Ivory Coast's president vowed Monday that those responsible for hundreds of killings last year in the country's west will be punished, although he did not mention that human rights groups accuse his supporters of committing the atrocities.

A U.N. investigation has established that "at least 505 people" were killed in Duekoue and surrounding villages following the disputed presidential election.

In his first visit to the area since his inauguration last May, President Alassane Ouattara told crowds he has been "revolted" by the crimes committed. He said he was particularly moved to be visiting Duekoue given the "major clashes, the killings that took place here."

"The murderers will be punished," he said, noting that a commission set up more than six months ago was investigating postelection crimes. "The investigations are under way to shine the light on crimes, especially those committed in this region."

Ivory Coast headed to the brink of civil war in early 2011 after then-President Laurent Gbagbo refused to concede defeating after losing the presidential runoff vote to Ouattara.

While more than 100 Gbagbo supporters have been charged with postelection crimes in Ivory Coast, no one from Ouattara's side has been charged, though the U.N. and human rights groups say both sides carried out killings and rape.

During the political standoff, Gbagbo's forces and pro-Gbagbo militia groups razed immigrant and Muslim neighborhoods in Abidjan, using heavy artillery, tanks, grenades and tear gas against civilians perceived to be Ouattara supporters.

Gbagbo is facing charges of war crimes and crimes against humanity at The Hague.

In March 2011, Ouattara, who is Muslim and hails from the north, enlisted the help of the former northern rebels, who began a violent takeover of towns on their push south to Abidjan.

The town of Duekoue, home to many who supported Gbagbo, became a symbol of horrific violence.

Human rights groups say that on March 29, 2011, Ouattara's forces and traditional hunters called "dozos," who also hail from the north, combed through the Carrefour neighborhood in Duekoue.

The fighters went door to door, pulling men out of their homes and shooting them or beheading them with machetes, according to a U.N. report. Women, children and elderly people were also among the dead.
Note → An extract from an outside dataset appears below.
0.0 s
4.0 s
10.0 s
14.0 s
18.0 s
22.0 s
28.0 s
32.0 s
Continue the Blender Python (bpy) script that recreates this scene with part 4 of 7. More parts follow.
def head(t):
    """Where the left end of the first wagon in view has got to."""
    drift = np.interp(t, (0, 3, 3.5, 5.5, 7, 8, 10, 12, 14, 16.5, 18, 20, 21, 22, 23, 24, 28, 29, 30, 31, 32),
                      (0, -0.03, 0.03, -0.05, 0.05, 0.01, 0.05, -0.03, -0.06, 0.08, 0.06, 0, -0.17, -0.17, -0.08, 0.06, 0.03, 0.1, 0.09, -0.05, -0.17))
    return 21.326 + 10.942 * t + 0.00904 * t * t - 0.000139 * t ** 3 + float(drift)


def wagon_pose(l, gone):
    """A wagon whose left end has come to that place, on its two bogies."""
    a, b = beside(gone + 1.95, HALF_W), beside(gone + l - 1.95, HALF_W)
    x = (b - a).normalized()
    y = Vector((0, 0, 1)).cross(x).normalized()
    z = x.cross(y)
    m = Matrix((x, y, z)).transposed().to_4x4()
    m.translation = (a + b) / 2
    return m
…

U.N. investigators found evidence that some victims were killed as they were tried to flee or hide. Bodies were dumped in wells in the neighborhood, and the number of victims would later be impossible to determine due to decomposition.

Shells of brick homes sit unoccupied in the Carrefour neighborhood across the dirt road from a mass grave, now covered in grass more than a year after the massacre.
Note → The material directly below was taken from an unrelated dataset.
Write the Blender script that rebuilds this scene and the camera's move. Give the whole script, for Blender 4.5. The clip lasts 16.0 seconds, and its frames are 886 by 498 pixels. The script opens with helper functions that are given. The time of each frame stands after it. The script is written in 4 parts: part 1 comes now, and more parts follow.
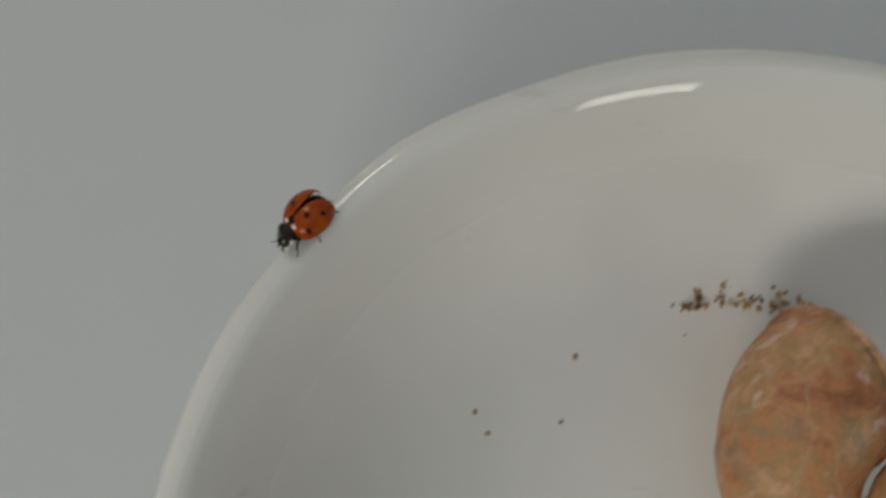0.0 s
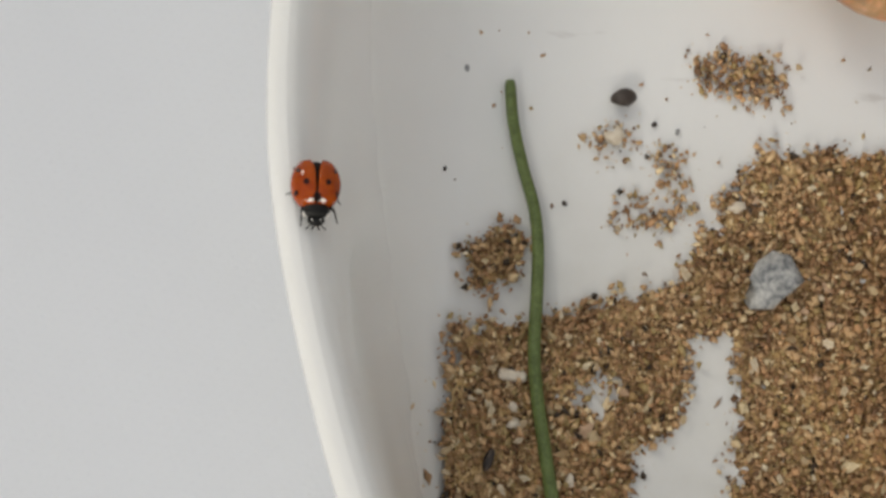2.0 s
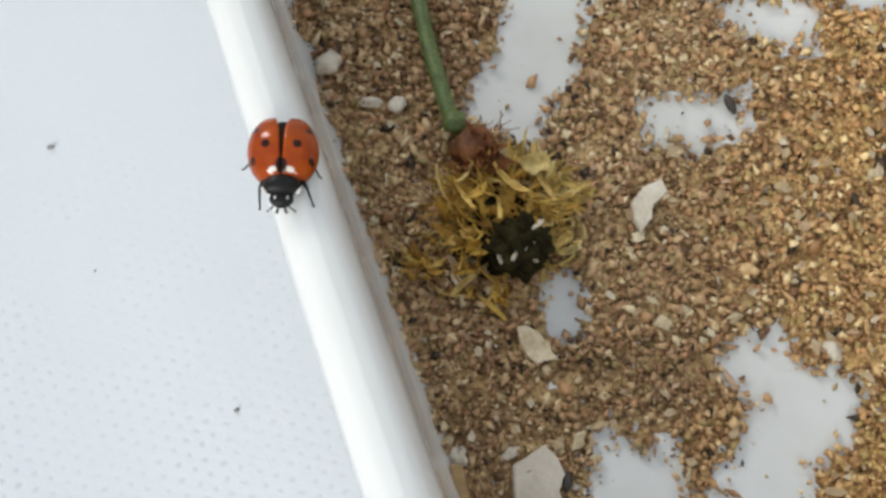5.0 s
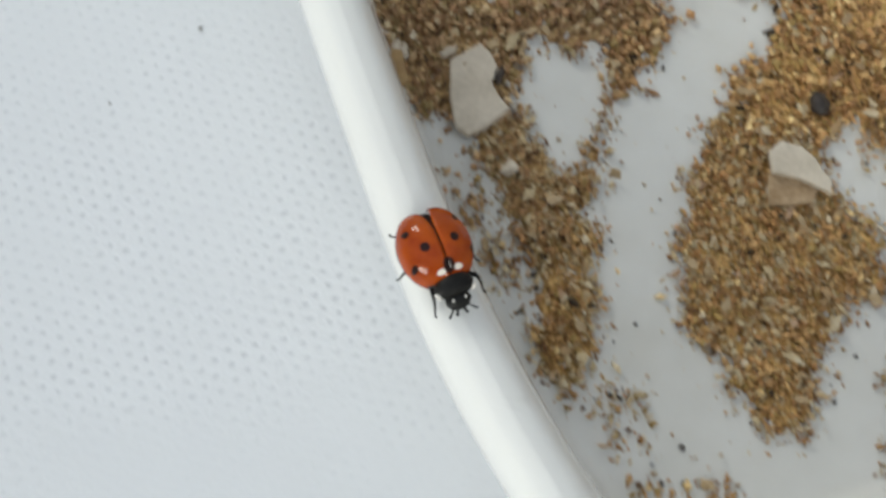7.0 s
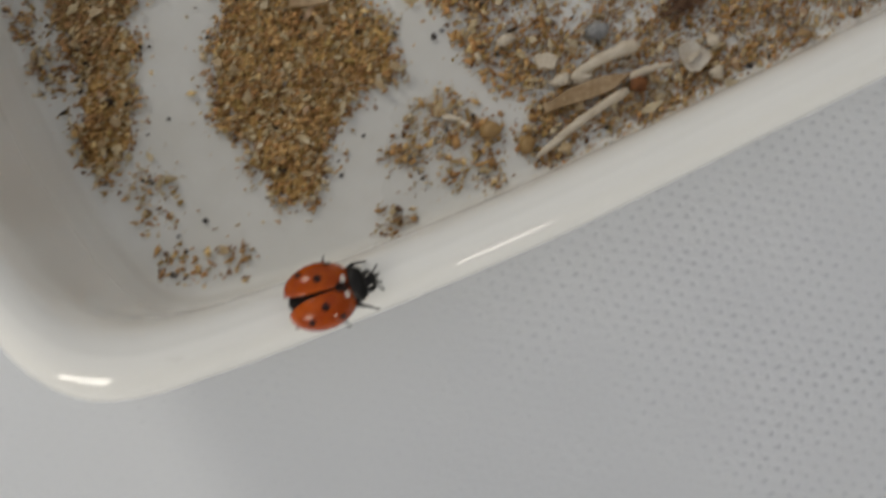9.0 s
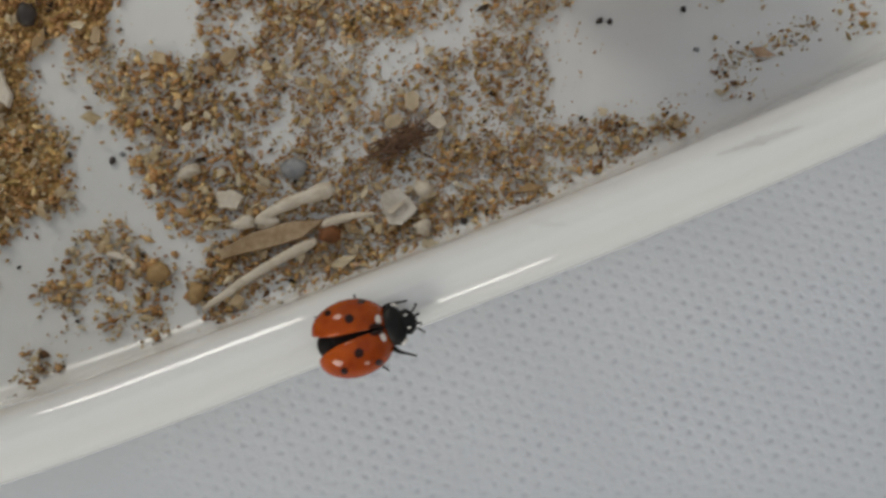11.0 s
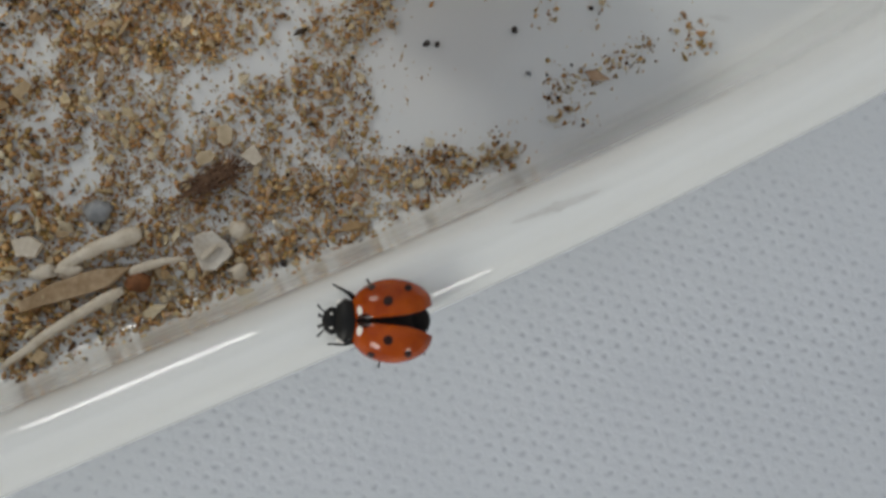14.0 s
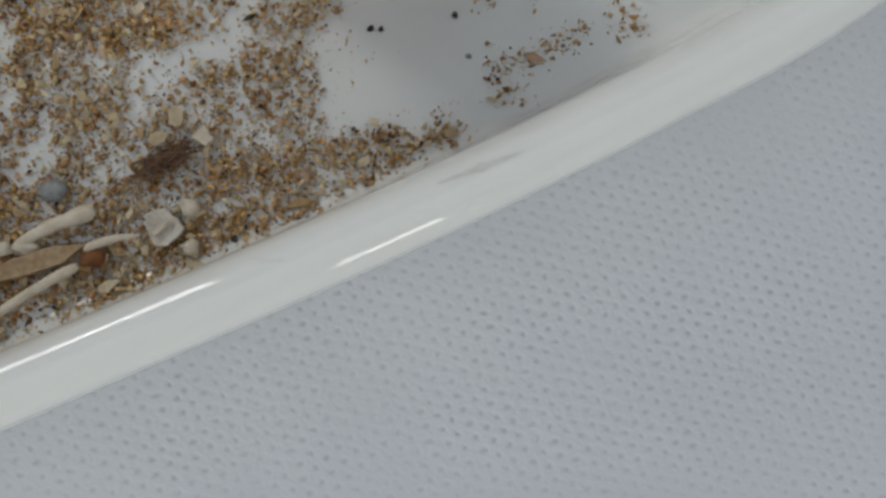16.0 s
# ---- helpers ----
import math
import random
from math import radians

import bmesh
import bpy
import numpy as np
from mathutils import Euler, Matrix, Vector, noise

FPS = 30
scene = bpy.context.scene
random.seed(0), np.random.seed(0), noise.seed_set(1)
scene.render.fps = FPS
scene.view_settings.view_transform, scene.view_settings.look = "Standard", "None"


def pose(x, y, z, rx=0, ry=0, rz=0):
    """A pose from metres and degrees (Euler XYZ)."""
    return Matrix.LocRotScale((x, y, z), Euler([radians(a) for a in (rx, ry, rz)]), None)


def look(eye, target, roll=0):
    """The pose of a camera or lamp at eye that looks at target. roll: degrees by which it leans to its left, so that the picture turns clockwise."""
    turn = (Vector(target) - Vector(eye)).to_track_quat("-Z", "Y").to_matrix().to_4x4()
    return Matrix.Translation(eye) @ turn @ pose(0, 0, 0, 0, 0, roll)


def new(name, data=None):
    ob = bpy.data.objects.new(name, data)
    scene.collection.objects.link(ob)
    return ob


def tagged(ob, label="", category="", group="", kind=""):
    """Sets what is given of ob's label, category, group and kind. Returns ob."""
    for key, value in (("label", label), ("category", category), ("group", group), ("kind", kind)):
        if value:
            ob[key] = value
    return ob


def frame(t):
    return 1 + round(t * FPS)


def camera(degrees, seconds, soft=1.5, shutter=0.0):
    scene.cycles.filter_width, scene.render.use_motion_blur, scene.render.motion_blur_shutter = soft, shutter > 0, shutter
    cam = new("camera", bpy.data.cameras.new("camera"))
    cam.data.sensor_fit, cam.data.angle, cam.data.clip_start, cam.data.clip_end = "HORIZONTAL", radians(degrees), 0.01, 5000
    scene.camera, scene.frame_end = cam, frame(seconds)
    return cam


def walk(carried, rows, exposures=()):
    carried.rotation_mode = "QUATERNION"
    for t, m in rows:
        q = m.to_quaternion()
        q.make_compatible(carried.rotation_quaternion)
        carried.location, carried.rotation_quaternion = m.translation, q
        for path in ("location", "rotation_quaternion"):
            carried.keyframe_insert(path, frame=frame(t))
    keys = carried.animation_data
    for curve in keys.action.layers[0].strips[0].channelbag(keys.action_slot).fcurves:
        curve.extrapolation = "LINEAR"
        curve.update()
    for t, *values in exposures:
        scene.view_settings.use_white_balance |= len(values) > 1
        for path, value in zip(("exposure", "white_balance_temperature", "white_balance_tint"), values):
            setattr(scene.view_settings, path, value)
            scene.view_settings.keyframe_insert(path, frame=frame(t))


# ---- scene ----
# A ladybird walks along the rim of a white glazed dish of sand and shells on a table.
# Plan units are 1.1 mm; U turns them into metres. Plan z = 0 is the dish's floor.
U = 0.0011
BASE = 5.0


def P(x, y, z=0.0):
    return Vector((x * U, y * U, (z + BASE) * U))


cam = camera(50.00, 16.0, soft=3.0, shutter=0.3)
PATH = [
    (0, -0.00086, 0.08481, 0.11901, 6.77, -0.86, 6.46),
    (0.5, -0.01377, 0.06620, 0.12157, 7.40, -1.62, 6.75),
    (1, -0.00745, 0.04416, 0.12324, 11.27, -0.76, 6.30),
    (1.5, -0.01018, 0.02089, 0.11971, 12.70, 0.29, 3.65),
    (2, -0.00964, 0.01334, 0.11406, 12.84, -1.21, 1.28),
    (2.5, -0.01053, 0.00011, 0.10784, 14.45, -0.30, 0.95),
    (3, -0.00885, -0.01828, 0.09837, 15.27, -1.26, 0.76),
    (3.5, -0.00227, -0.03006, 0.09367, 17.14, -1.45, 1.32),
    (4, 0.00879, -0.04663, 0.08566, 17.84, -1.50, 3.78),
    (4.2, 0.00898, -0.04881, 0.08471, 19.33, -1.75, 3.42),
    (6.3, 0.00809, -0.05802, 0.08540, 22.16, -1.08, 2.96),
    (6.5, 0.00936, -0.06208, 0.08345, 19.68, -0.85, 3.34),
    (7, 0.01602, -0.07814, 0.08295, 15.90, -1.77, 4.28),
    (7.5, 0.02618, -0.08866, 0.08404, 12.58, 0.55, 1.27),
    (8, 0.02584, -0.09485, 0.09451, 11.64, -0.31, -0.67),
    (8.5, 0.04048, -0.09246, 0.09666, 11.38, -2.00, -0.72),
    (9, 0.05556, -0.08751, 0.09382, 9.17, -2.61, 0.61),
    (9.2, 0.05880, -0.08116, 0.09284, 9.12, -3.15, 2.25),
    (9.7, 0.06660, -0.07908, 0.09123, 8.89, -2.37, 3.21),
    (10.25, 0.07578, -0.07579, 0.08946, 8.63, -1.52, 4.27),
    (10.8, 0.08578, -0.07106, 0.08768, 8.38, -0.66, 5.32),
    (11.3, 0.09524, -0.06589, 0.08607, 8.14, 0.11, 6.28),
    (11.5, 0.10210, -0.06476, 0.08606, 8.20, -0.42, 5.81),
    (12, 0.10682, -0.06186, 0.08796, 9.01, -1.75, 5.22),
    (12.5, 0.10399, -0.06147, 0.08769, 8.45, -2.45, 3.01),
    (13, 0.10115, -0.06055, 0.08431, 4.63, -2.19, 4.10),
    (13.5, 0.10052, -0.05297, 0.08421, 3.73, -2.33, 3.47),
    (14, 0.09714, -0.05924, 0.08403, 4.75, -4.08, 4.03),
    (14.5, 0.09782, -0.06170, 0.08507, 4.88, -3.77, 3.90),
    (15, 0.09918, -0.06211, 0.08542, 5.70, -5.75, 2.93),
    (15.5, 0.09926, -0.06258, 0.08641, 5.99, -5.53, 3.09),
    (16, 0.10087, -0.06300, 0.08710, 5.92, -4.73, 3.22),
]
EXPOSURES = [
    (0.0, -1.13, 7080, 5), (0.5, -1.07, 7080, 5), (1.0, -0.85, 7130, 6), (1.5, -0.60, 7160, 8), (2.0, -0.22, 7050, 9), (3.0, -0.02, 6770, 8), (3.5, -0.12, 6670, 7),
    (4.0, -0.03, 6570, 7), (6.5, 0.24, 6350, 4), (7.0, -0.08, 6500, 4), (7.5, -0.16, 6370, 6), (8.0, -0.19, 6520, 6), (8.5, -0.44, 6850, 7),
    (9.0, -0.57, 7120, 9), (11.5, -0.55, 6760, 7), (12.5, -0.56, 6660, 6), (13.5, -0.52, 6700, 5), (14.0, -0.52, 6580, 6), (16.0, -0.57, 6500, 5),
]
walk(cam, [(t, pose(x, y, z, rx, ry, rz)) for t, x, y, z, rx, ry, rz in PATH], EXPOSURES)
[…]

The ICC has visited Duekoue to confirm the existence of mass graves here. The deputy prosecutor of the ICC, Fatou Bensouda, has said the Ivorian government is continuing to cooperate with the investigation even as it probes both sides.

Resident Constant Bohe, who runs a group for those who returned after the violence ended, said he is waiting for the government to prosecute those responsible.

"We are committed to the road to reconciliation, mutual forgiveness, but especially, to truth," Bohe said. "It's not normal to undergo a massacre and then, well, we don't know the truth, and life goes on. It's not about vengeance."

Bohe was among the thousands who crowded the town square on Monday to hear Ouattara speak. The president arrived with nearly 100 new SUVS for people in the region, and said he also would put an end to power and water cuts.

"We supported the former president," said Tiehoulou Guei, 18, a student. "But now we are trying to work with the new president. (Ouattara) is a president who wants to work."